Single by Carín León and Grupo Frontera

from the album El Comienzo
- Language: Spanish
- Released: December 9, 2022
- Genre: Tejano, Northeastern Norteño cumbia
- Length: 2:49
- Label: BorderKid Records; Sony Music Latin;
- Songwriter: Édgar Barrera
- Producers: Barrera; Alberto Acosta; Juan Cantú;

Carín León singles chronology
| "La Esquina del Mall" (2022) | "Que Vuelvas" (2022) | "Pedazo de Tonto" (2023) |

Grupo Frontera singles chronology
| "911 (En Vivo)" (2022) | "Que Vuelvas" (2023) | "Bebe Dame" (2023) |

Music video
- "Que Vuelvas" on YouTube

= Que Vuelvas (Carín León and Grupo Frontera song) =

2022 single by Carín León and Grupo Frontera

"Que Vuelvas" is a song by Mexican singer-songwriter Carín León and American regional Mexican band Grupo Frontera, released on December 9, 2022, as the second single from the latter's debut studio album El Comienzo (2023).
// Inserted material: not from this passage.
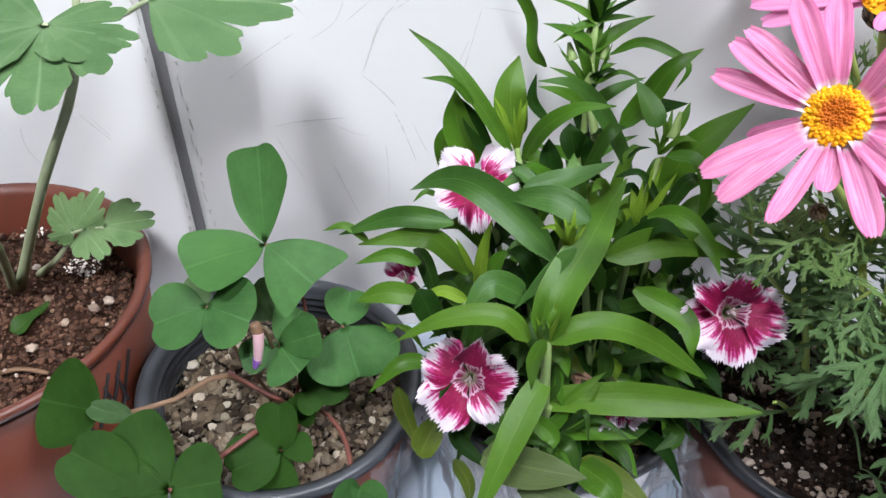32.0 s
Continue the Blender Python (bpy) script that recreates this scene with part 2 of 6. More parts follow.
MAT_DISC_RING = disc_material("orange_hearted_disc", (0.84, 0.43, 0.004), (0.76, 0.31, 0.004), (0.44, 0.11, 0.003), 0.58)
MAT_DISC_YELLOW = disc_material("yellow_disc", (0.80, 0.46, 0.006), (0.78, 0.46, 0.010), (0.68, 0.42, 0.010))
MAT_DISC_OLD = disc_material("ripe_disc", (0.88, 0.44, 0.008), (0.78, 0.33, 0.008), (0.60, 0.20, 0.008), 0.35)


def bract_material():
    m = Nodes("bract", 0.42, spec=0.45)
    u, v = m.uv()
    base = m.mix(m.noise(300, 3), (0.11, 0.065, 0.026), (0.30, 0.21, 0.10))
    edge = m.math("GREATER_THAN", m.math("ABSOLUTE", m.math("SUBTRACT", u, 0.5)), 0.22)
    base = m.mix(edge, base, (0.020, 0.007, 0.004))
    base = m.mix(m.math("GREATER_THAN", v, 0.78), base, (0.055, 0.020, 0.011))
    return m.colour(base).bump(m.noise(700, 2), 0.3, 0.0004).mat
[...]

The song was written by Édgar Barrera, who produced it alongside Alberto Acosta and Juan Cantú. It is León's first song to reach the Billboard Hot 100, debuting at number 83 and peaking at number 50.

==Background==
"Que Vuelvas" is one of the first original songs by Grupo Frontera. It was met with positive reception from fans, and gained popularity through the video-sharing platform TikTok.

==Composition==
"Que Vuelvas" is a Tejano song, centering on yearning for a lost love and the accompanied heartbreak.

==Charts==
===Weekly charts===

Chart performance for "Que Vuelvas"
| Chart (2022–2023) | Peak position |
|---|---|
| Bolivia (Billboard) | 6 |
| Mexico (Billboard) | 2 |
| Global 200 (Billboard) | 34 |
| US Billboard Hot 100 | 50 |
| US Hot Latin Songs (Billboard) | 3 |
| US Latin Airplay (Billboard) | 4 |
| US Regional Mexican Airplay (Billboard) | 1 |

===Year-end charts===

Year-end chart performance for "Que Vuelvas"
| Chart (2023) | Position |
|---|---|
| Global 200 (Billboard) | 78 |
| US Hot Latin Songs (Billboard) | 11 |

==Certifications==

Certifications for "Que Vuelvas"
| Region | Certification | Certified units/sales |
| Mexico (AMPROFON) | 2× Diamond | 1,400,000^{‡} |
| United States (RIAA) | 28× Platinum (Latin) | 1,680,000^{‡} |
^{‡} Sales+streaming figures based on certification alone.